- DATA PROVIDED -
────────────────
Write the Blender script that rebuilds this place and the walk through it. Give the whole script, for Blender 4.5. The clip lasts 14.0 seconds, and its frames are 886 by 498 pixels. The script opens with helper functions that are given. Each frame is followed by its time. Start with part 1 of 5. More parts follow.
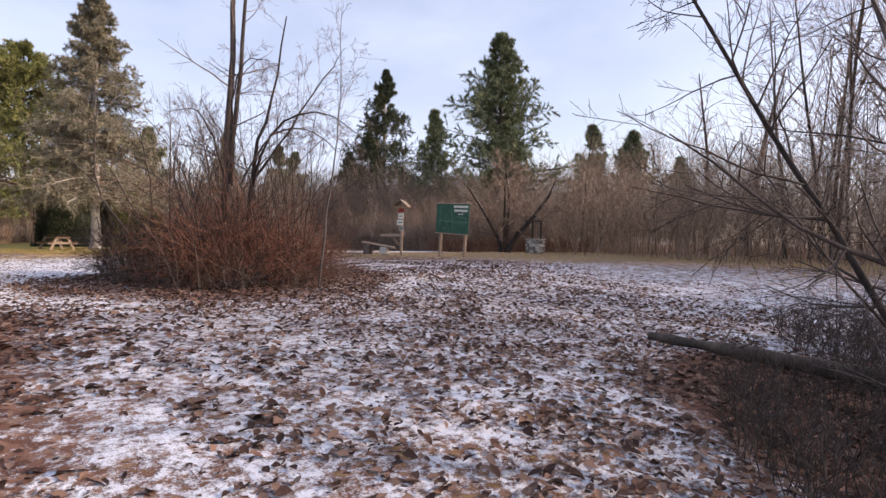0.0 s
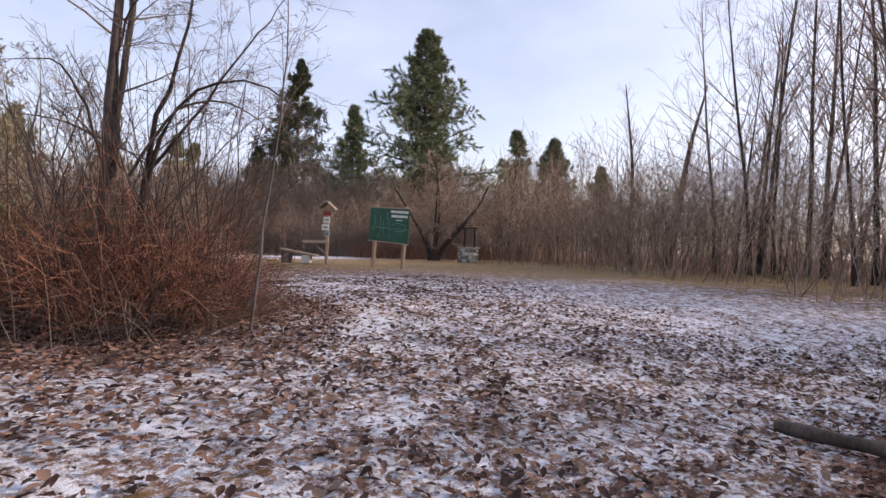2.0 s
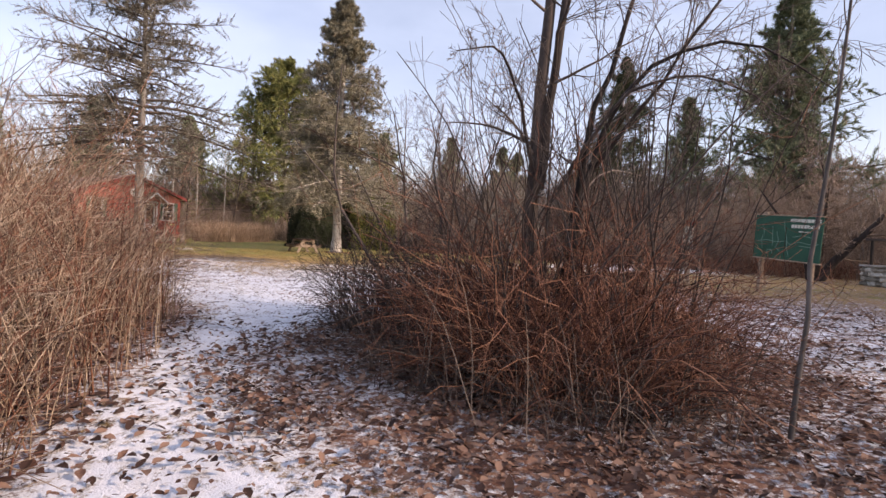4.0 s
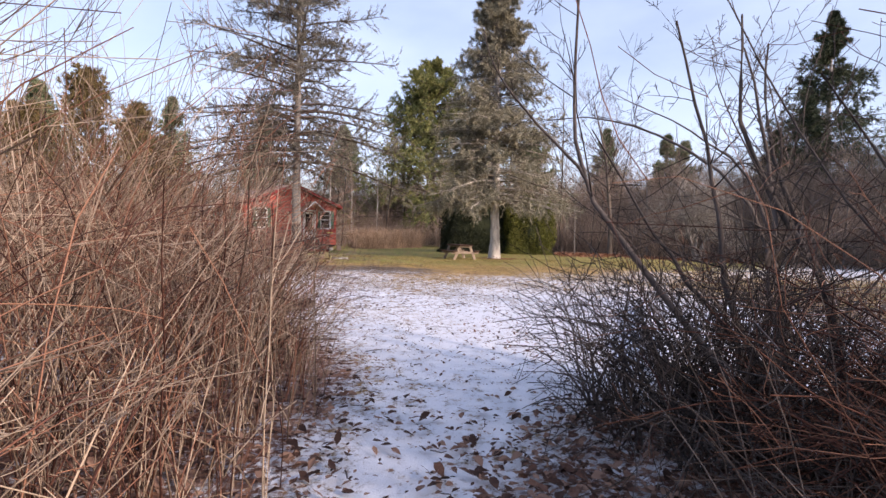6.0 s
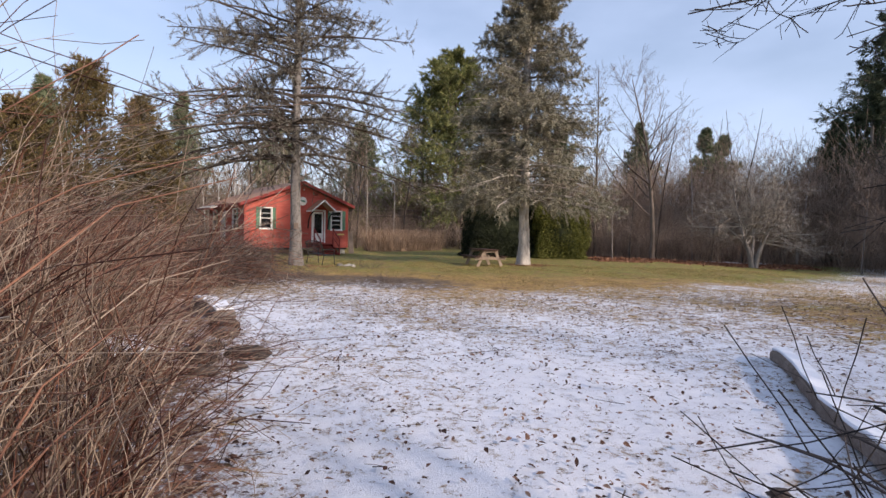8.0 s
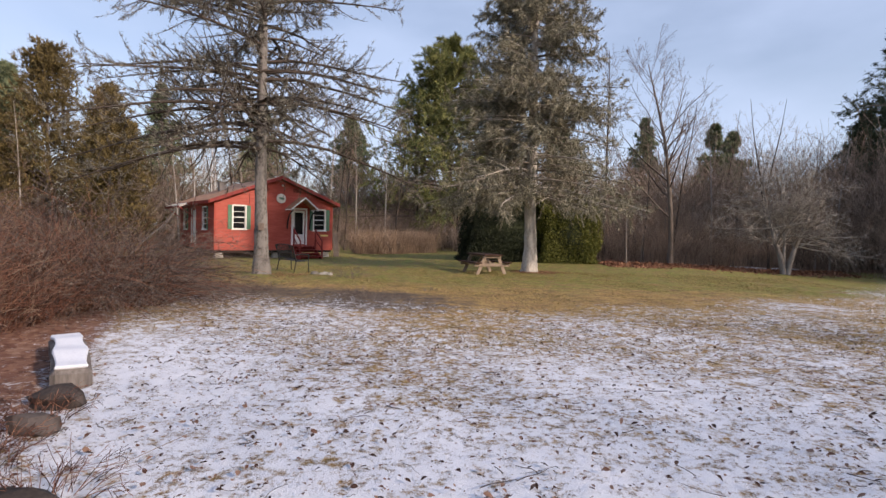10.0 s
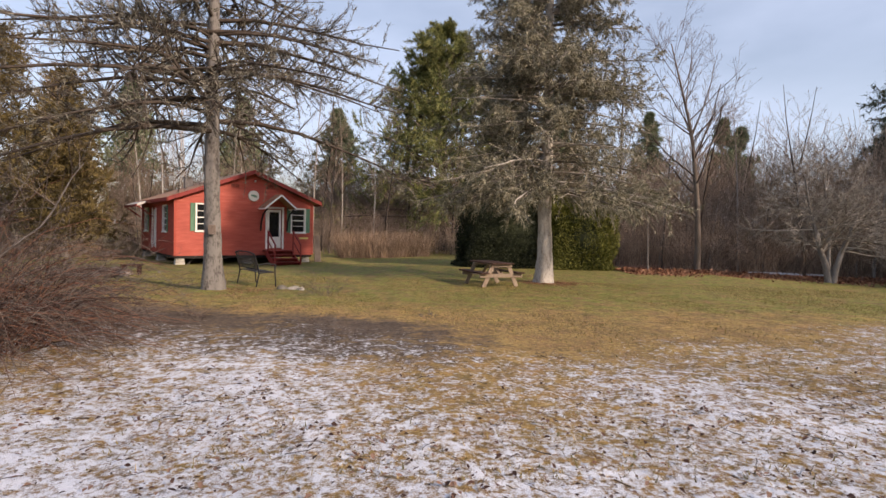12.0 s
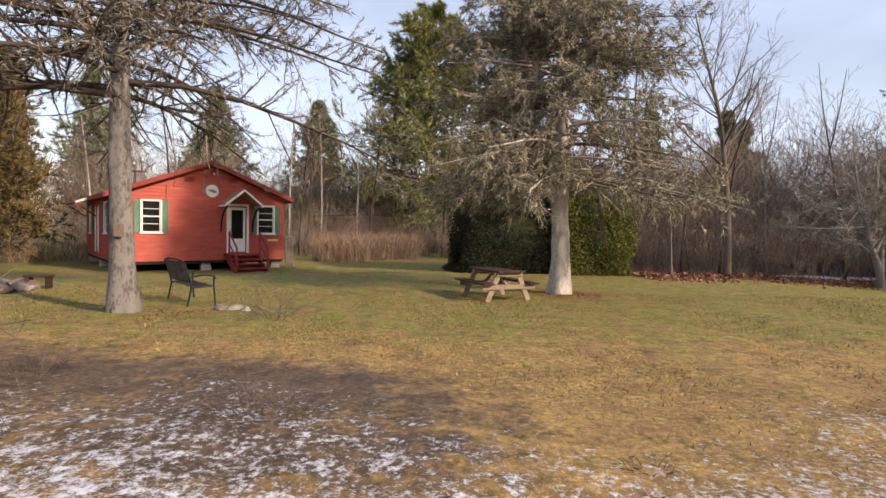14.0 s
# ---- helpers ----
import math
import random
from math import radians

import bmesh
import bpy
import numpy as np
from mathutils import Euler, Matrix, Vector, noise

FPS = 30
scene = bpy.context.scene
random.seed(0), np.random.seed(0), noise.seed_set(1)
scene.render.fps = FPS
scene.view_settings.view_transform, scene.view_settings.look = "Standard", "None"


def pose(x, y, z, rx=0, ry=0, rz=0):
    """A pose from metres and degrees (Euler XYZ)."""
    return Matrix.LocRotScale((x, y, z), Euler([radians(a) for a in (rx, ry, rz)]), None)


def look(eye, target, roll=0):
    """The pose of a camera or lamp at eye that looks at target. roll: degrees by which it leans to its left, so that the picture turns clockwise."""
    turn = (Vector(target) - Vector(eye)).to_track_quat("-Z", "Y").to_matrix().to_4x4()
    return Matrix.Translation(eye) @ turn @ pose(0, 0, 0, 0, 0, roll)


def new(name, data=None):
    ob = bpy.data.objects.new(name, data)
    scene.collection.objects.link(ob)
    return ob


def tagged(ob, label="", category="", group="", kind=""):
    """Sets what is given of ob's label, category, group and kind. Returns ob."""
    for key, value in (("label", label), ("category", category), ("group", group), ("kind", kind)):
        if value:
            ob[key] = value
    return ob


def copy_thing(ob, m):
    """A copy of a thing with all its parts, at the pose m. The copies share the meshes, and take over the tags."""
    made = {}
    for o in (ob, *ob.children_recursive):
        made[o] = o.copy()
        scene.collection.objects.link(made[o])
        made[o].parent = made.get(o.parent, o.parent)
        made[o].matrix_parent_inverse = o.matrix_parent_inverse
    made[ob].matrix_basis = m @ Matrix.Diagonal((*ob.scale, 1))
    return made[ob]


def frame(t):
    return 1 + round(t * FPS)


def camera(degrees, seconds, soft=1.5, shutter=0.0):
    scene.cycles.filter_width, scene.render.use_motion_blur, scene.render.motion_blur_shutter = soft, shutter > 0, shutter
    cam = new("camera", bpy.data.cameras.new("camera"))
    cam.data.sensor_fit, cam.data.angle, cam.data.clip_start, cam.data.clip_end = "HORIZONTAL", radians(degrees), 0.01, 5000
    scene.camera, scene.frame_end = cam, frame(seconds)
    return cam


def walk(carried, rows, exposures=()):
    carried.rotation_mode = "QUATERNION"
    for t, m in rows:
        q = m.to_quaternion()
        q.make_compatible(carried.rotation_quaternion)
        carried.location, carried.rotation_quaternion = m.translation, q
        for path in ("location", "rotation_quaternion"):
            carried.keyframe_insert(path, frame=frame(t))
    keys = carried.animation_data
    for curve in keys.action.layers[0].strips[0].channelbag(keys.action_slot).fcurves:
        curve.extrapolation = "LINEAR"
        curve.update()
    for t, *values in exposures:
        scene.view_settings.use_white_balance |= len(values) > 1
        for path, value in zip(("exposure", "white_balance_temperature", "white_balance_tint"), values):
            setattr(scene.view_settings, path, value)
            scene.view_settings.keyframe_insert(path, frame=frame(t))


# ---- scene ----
cam = camera(79.0, 14.0)
PATH = [
    (0.0, (-0.047, -9.652, 0.886), (1.185, -8.076, 0.852), 0.9),
    (0.5, (0.157, -9.060, 0.971), (1.475, -7.556, 0.940), 1.1),
    (1.0, (0.382, -8.347, 1.070), (1.778, -6.915, 1.044), 1.6),
    (1.5, (0.578, -7.650, 1.112), (2.022, -6.267, 1.090), 2.0),
    (2.0, (0.790, -7.010, 1.160), (2.270, -5.665, 1.141), 2.1),
    (2.5, (1.010, -6.175, 1.160), (2.407, -4.744, 1.141), 2.2),
    (3.0, (1.050, -5.276, 1.170), (2.191, -3.633, 1.140), 2.7),
    (3.5, (0.780, -4.600, 1.220), (1.591, -2.772, 1.194), 3.1),
    (4.0, (0.520, -4.130, 1.350), (1.080, -2.210, 1.300), 2.9),
    (4.2, (0.430, -3.840, 1.370), (0.893, -1.895, 1.318), 2.7),
    (6.3, (-0.001, -0.023, 1.405), (0.004, 1.976, 1.339), 1.70),
    (6.5, (-0.005, 0.264, 1.393), (-0.023, 2.263, 1.325), 2.00),
    (7.0, (-0.037, 1.214, 1.411), (-0.083, 3.212, 1.344), 1.70),
    (7.5, (-0.009, 2.094, 1.475), (-0.061, 4.092, 1.406), 1.40),
    (8.0, (0.052, 2.955, 1.540), (0.014, 4.953, 1.472), 1.30),
    (8.5, (0.113, 3.795, 1.582), (0.086, 5.794, 1.514), 1.30),
    (11.0, (-0.082, 8.059, 1.667), (-0.098, 10.057, 1.598), 1.60),
    (11.5, (-0.166, 8.992, 1.711), (-0.167, 10.991, 1.642), 1.50),
    (12.0, (-0.232, 9.872, 1.723), (-0.220, 11.871, 1.654), 1.40),
    (12.5, (-0.244, 10.772, 1.752), (-0.221, 12.771, 1.684), 1.20),
    (13.0, (-0.260, 11.630, 1.717), (-0.232, 13.629, 1.649), 1.10),
    (13.5, (-0.223, 12.573, 1.708), (-0.181, 14.572, 1.642), 1.00),
    (14.0, (-0.290, 13.439, 1.699), (-0.237, 15.437, 1.632), 1.10),
]
walk(cam, [(t, look(eye, aim, roll)) for t, eye, aim, roll in PATH], [(0, 0.88, 7800, 27), (4, 0.84, 7850, 27), (6.5, 0.9, 7000, 25), (8.5, 0.45, 6950, 20), (11, 0.44, 7400, 22), (14, 0.77, 7950, 22)])

# ---- light: low winter sun through thin haze, from beyond the eastern woods ----
SUN_AZ = math.atan2(0.82, -0.57)          # clockwise from +y
SUN_EL = radians(25)
world = bpy.data.worlds.new("world")
scene.world = world
world.use_nodes = True
wn, wl = world.node_tree.nodes, world.node_tree.links
sky = wn.new("ShaderNodeTexSky")
sky.sky_type, sky.sun_disc = "NISHITA", False
sky.sun_elevation, sky.sun_rotation = SUN_EL, SUN_AZ
sky.air_density, sky.dust_density, sky.ozone_density = 1.0, 1.2, 1.5
cloud_pos = wn.new("ShaderNodeTexCoord")
cloud_map = wn.new("ShaderNodeMapping")
cloud_map.inputs["Scale"].default_value = (1.2, 1.2, 3.0)
cloud = wn.new("ShaderNodeTexNoise")
cloud.inputs["Scale"].default_value, cloud.inputs["Detail"].default_value = 1.6, 6
cloud_ramp = wn.new("ShaderNodeValToRGB")
cloud_ramp.color_ramp.elements[0].position, cloud_ramp.color_ramp.elements[1].position = 0.36, 0.72
cloud_ramp.color_ramp.elements[0].color = (0.2, 0.2, 0.2, 1)
cloud_ramp.color_ramp.elements[1].color = (0.78, 0.78, 0.78, 1)
cloud_mix = wn.new("ShaderNodeMixRGB")
cloud_mix.inputs[2].default_value = (3.5, 4.75, 6.7, 1)
wl.new(cloud_pos.outputs["Generated"], cloud_map.inputs[0])
wl.new(cloud_map.outputs[0], cloud.inputs["Vector"])
wl.new(cloud.outputs[0], cloud_ramp.inputs[0])
wl.new(cloud_ramp.outputs[0], cloud_mix.inputs[0])
wl.new(sky.outputs[0], cloud_mix.inputs[1])
wl.new(cloud_mix.outputs[0], wn["Background"].inputs[0])
wn["Background"].inputs[1].default_value = 0.13
sun = new("sun", bpy.data.lights.new("sun", "SUN"))
sun.data.energy, sun.data.angle, sun.data.color = 3.1, radians(2.5), (1.0, 0.9, 0.76)
sun_way = Vector((0.82 * math.cos(SUN_EL), -0.57 * math.cos(SUN_EL), math.sin(SUN_EL)))
sun.rotation_mode = "QUATERNION"
sun.rotation_quaternion = sun_way.to_track_quat("Z", "Y")
sun.location = (60, -40, 40)

# ---- materials ----
def nodes_of(name):
    m = bpy.data.materials.new(name)
    m.use_nodes = True
    return m, m.node_tree.nodes, m.node_tree.links, m.node_tree.nodes["Principled BSDF"]


def ramp_node(nt, stops):
    r = nt.new("ShaderNodeValToRGB")
    e = r.color_ramp.elements
    while len(e) < len(stops):
        e.new(0.5)
    for el, (p, c) in zip(e, stops):
        el.position, el.color = p, (*c, 1)
    return r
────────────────
- WHAT IS REQUIRED -
Copy each line above that contains the string "Euler".

- RESPONSE TO THIS TASK -
from mathutils import Euler, Matrix, Vector, noise
    """A pose from metres and degrees (Euler XYZ)."""
    return Matrix.LocRotScale((x, y, z), Euler([radians(a) for a in (rx, ry, rz)]), None)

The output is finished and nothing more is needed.